In 1951 I was drafted into the Army. I was sent to Fort Ord, California, for basic training. They had these “Information and Education” sessions, really political talks. This one guy described what he called the Communist conspiracy. He had a chart of this Communist octopus that was going after our country and Harry Bridges was a major portion of his talk. And I’m just sitting there.

I didn’t discuss politics and I did all the marches and all the basic training. But that October I got a letter from the Department of Defense that contained what they called “derogatory information” about me and my parents. One charge said, “Your father is a Communist who has been active in Communist affairs since 1935.” They gave me 30 days to make a rebuttal in writing.
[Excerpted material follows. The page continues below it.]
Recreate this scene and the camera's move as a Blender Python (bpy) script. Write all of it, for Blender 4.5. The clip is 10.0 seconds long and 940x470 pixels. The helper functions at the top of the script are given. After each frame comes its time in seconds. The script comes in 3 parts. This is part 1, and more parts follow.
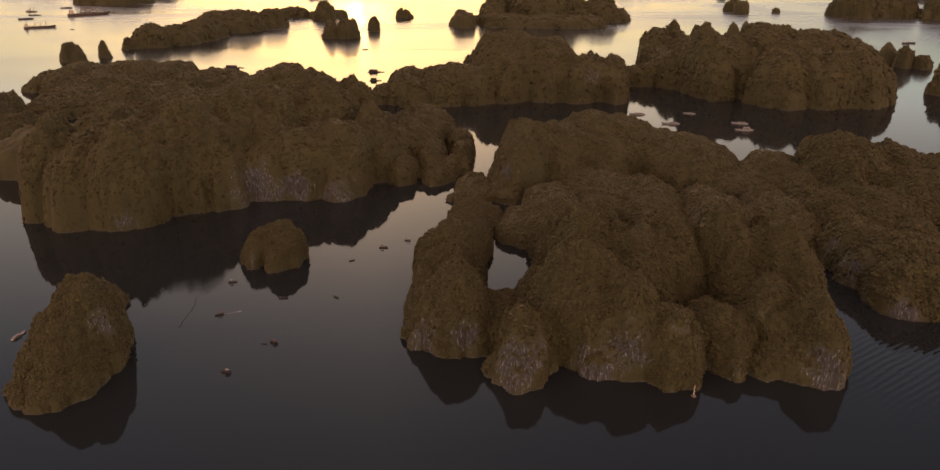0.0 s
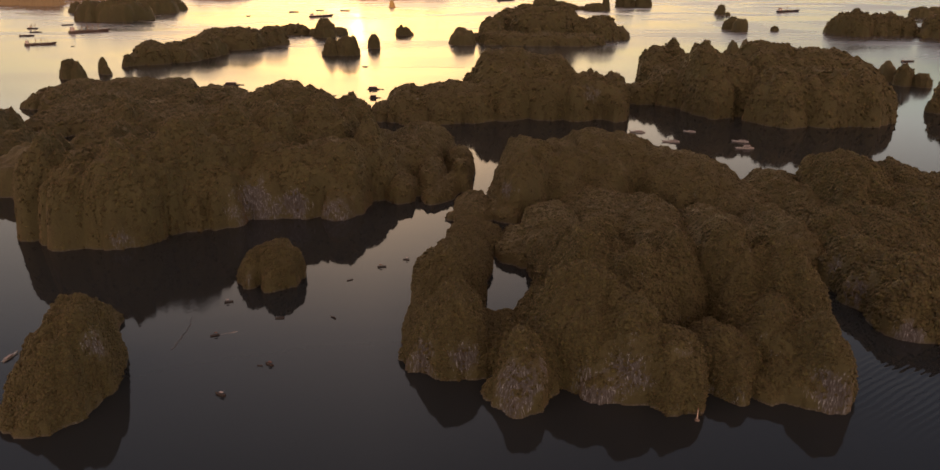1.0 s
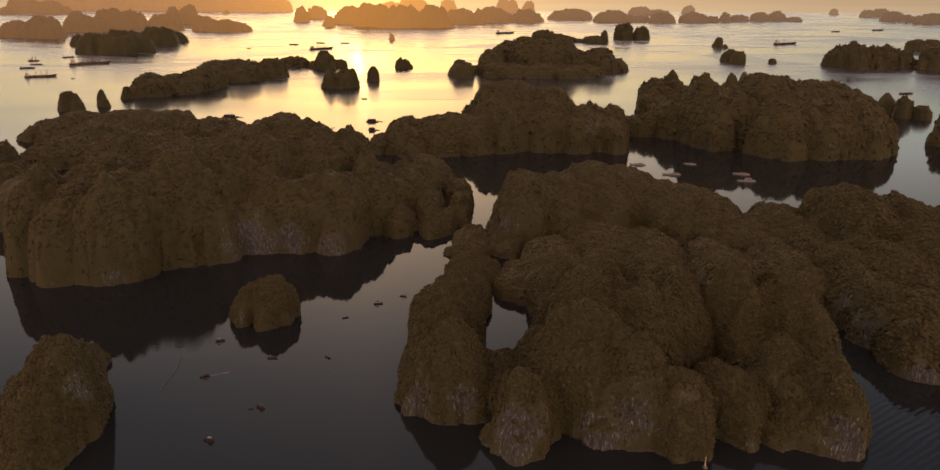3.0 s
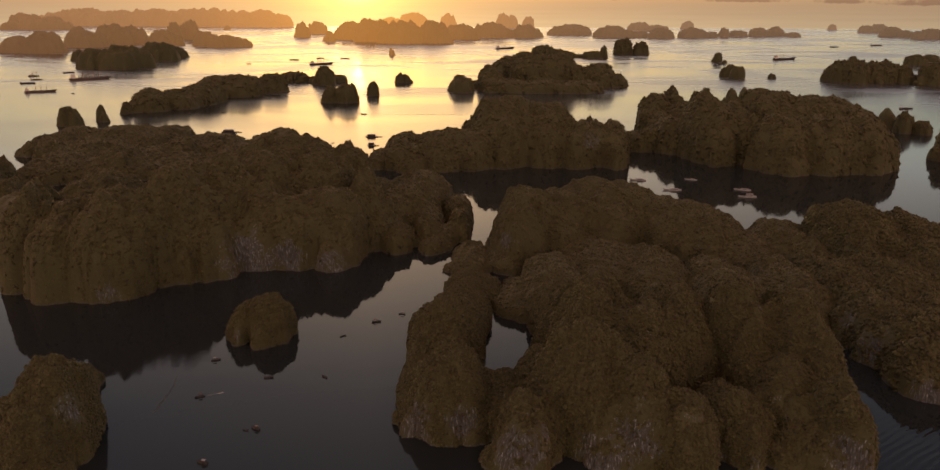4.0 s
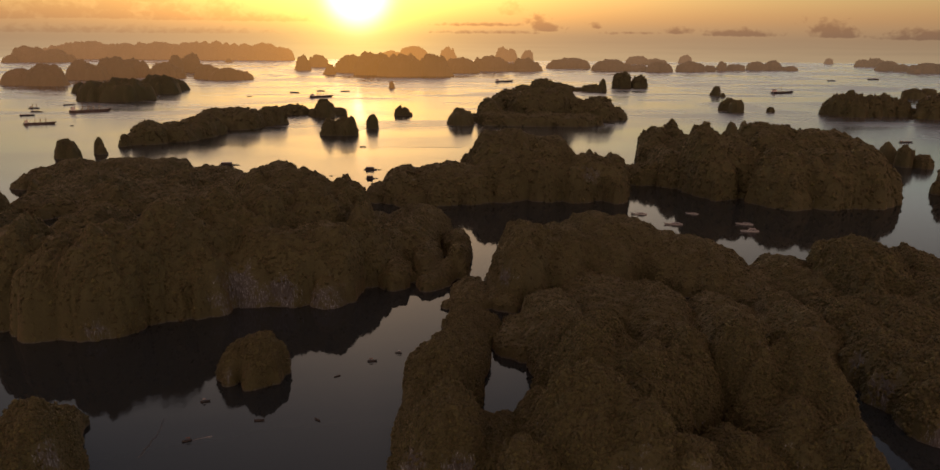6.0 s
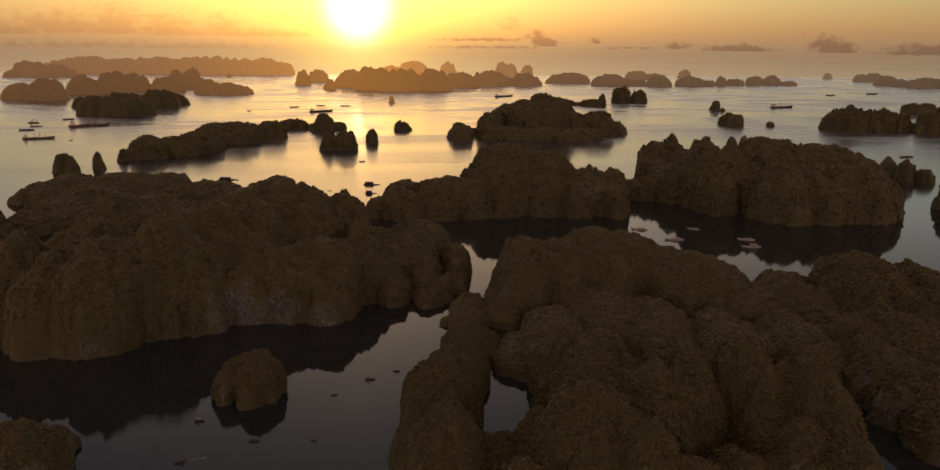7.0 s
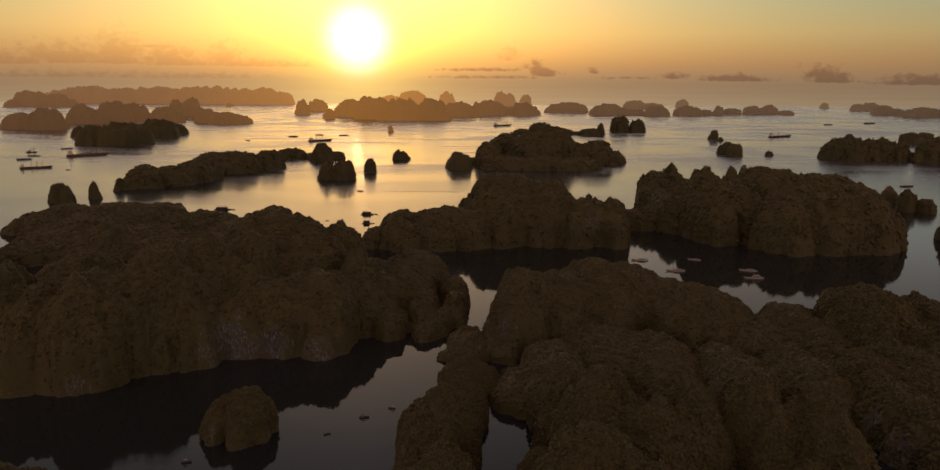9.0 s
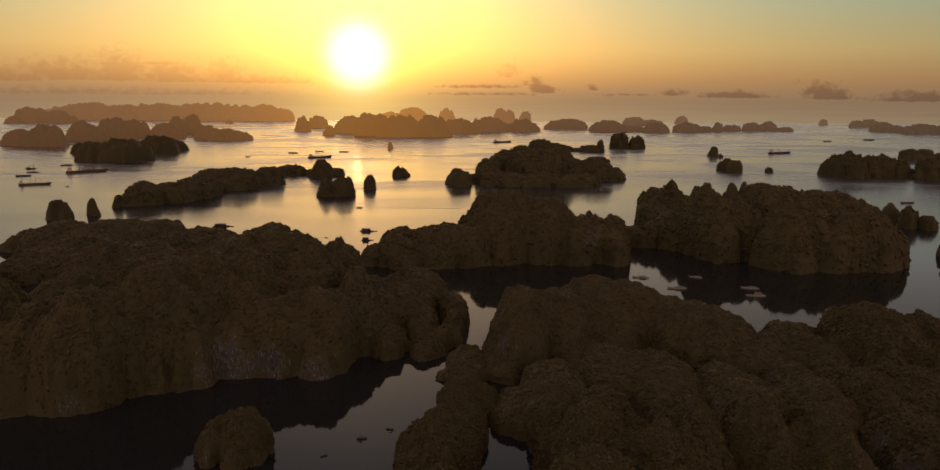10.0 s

I went with my father to the attorneys for the ILWU and we did make a response. Part of it said, “If it is the policy of the U.S. Army to set sons against their parents, I do not intend to follow that policy.” Finally I was given a questionable “General Discharge under Honorable Conditions,” although I had done every assignment the Army gave me. Some years later, after a class-action suit, they sent me a revised “Honorable Discharge” and told me to destroy the other form.

After the Army I came back to the Bay Area and started doing the same things I was doing before I went in. Over the next two years I worked for the Independent Ironworks in Oakland, but as soon as the day was over I’d go down to the MCS hall to see what was happening. I still went to meetings and volunteered to help the seamen.